Ainda que a crise de abastecimento gerada pelo protesto dos caminhoneiros se resolva totalmente nos próximos dias, o que parece improvável, as imensas perdas econômicas resultantes dessa greve estão longe de ser inteiramente contabilizadas. No entanto, talvez o maior prejuízo nem seja econômico, mas sim democrático. A emergência de uma força descontrolada e difusa, capaz de colocar um governo de joelhos em poucos dias, deixou aos brasileiros a sensação de que não há autoridade no País – vence aquele que grita mais alto.
Não à toa, o protesto dos caminhoneiros, que começou com uma pauta específica de reivindicações para a categoria, como a redução do preço do diesel, derivou em pouco tempo para um exercício do mais puro voluntarismo. Ante a inação do poder público, grupos radicais de manifestantes sentiram-se incentivados a deixar de lado as exigências de caráter econômico e passaram a agir com o intuito deliberado de tornar o Brasil ingovernável.
Trata-se de pessoas que se consideram acima da lei e das instituições e que desprezam profundamente a política tradicional – por elas considerada irremediavelmente corrupta e incapaz de resolver os problemas do País. Sua natureza despótica é evidente.

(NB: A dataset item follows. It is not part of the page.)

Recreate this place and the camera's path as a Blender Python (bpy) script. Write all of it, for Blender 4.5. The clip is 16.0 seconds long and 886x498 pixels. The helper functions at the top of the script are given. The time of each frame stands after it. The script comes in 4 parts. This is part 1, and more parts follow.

Essa gente, é claro, sempre existiu, mas numa democracia, ao menos enquanto esta conserva seu vigor, não costuma haver muito espaço para que o ideal cesarista se imponha sobre as liberdades e a ideia de alternância de poder. O problema é que, depois que a cruzada anticorrupção no País se converteu em cruzada contra todos os políticos e, no limite, contra a política, movimentos como o dos caminhoneiros, incitados por inimigos declarados da democracia, parecem ganhar “legitimidade” aos olhos da população. Afinal, se o movimento está causando problemas para políticos no governo, para os quais de saída está reservada a pecha de corruptos, então deve contar com apoio popular. Ou seja, aceita-se que, em nome do saneamento da vida política no País, direitos do conjunto da população sejam atropelados.
A coisa toda é ainda mais grave porque os liberticidas em ação no País – fechando estradas e sabotando a circulação de caminhões para o abastecimento de hospitais, mercados e postos de combustíveis, mesmo depois que o governo atendeu a todas as suas reivindicações – escondem-se sob o conveniente manto do anonimato. Diferentemente dos notórios políticos que se locupletaram, os delinquentes travestidos de manifestantes não se deixam conhecer, tornando seu crime de lesa-pátria ainda mais aviltante.
Contudo, nos tempos esquisitos em que vivemos, nenhuma dessas ponderações parece arrefecer o ânimo dos que consideram ser válido estimular meios ilegais, como os usados pelos caminhoneiros, para provocar um clima propício para a volta dos militares ao poder, desta feita pela via democrática do voto.
No raciocínio – por assim dizer – dessa gente, somente com os militares no governo a ordem seria restabelecida. Seria, como é óbvio, um terrível erro. Se os militares podem voltar ao poder pela via democrática, nada garantiria que, nas circunstâncias, sua permanência no poder teria o mesmo viés. Aqueles que dizem almejar o poder em nome da corporação militar são declaradamente hostis à convivência democrática com a oposição, e já é possível antecipar que um governo nascido com esse espírito certamente substituirá o império da lei pelo arbítrio.
Não há como ser diferente, pois o que preside esse movimento é uma visão discricionária do mundo e das relações políticas, sociais e econômicas. Os próceres desse movimento e seus excitados seguidores pensam ter o remédio para todos os males do País, a começar pela destruição da democracia – esse modelo imperfeito, que demanda negociação com quem pensa diferente e respeito irrestrito pelo pacto constitucional. A melhor maneira de enfrentar essa ameaça, além de expô-la, é lutar para restaurar o prestígio da democracia. Para isso, é preciso superar imediatamente a crise deflagrada pelos caminhoneiros e por quem os apoia.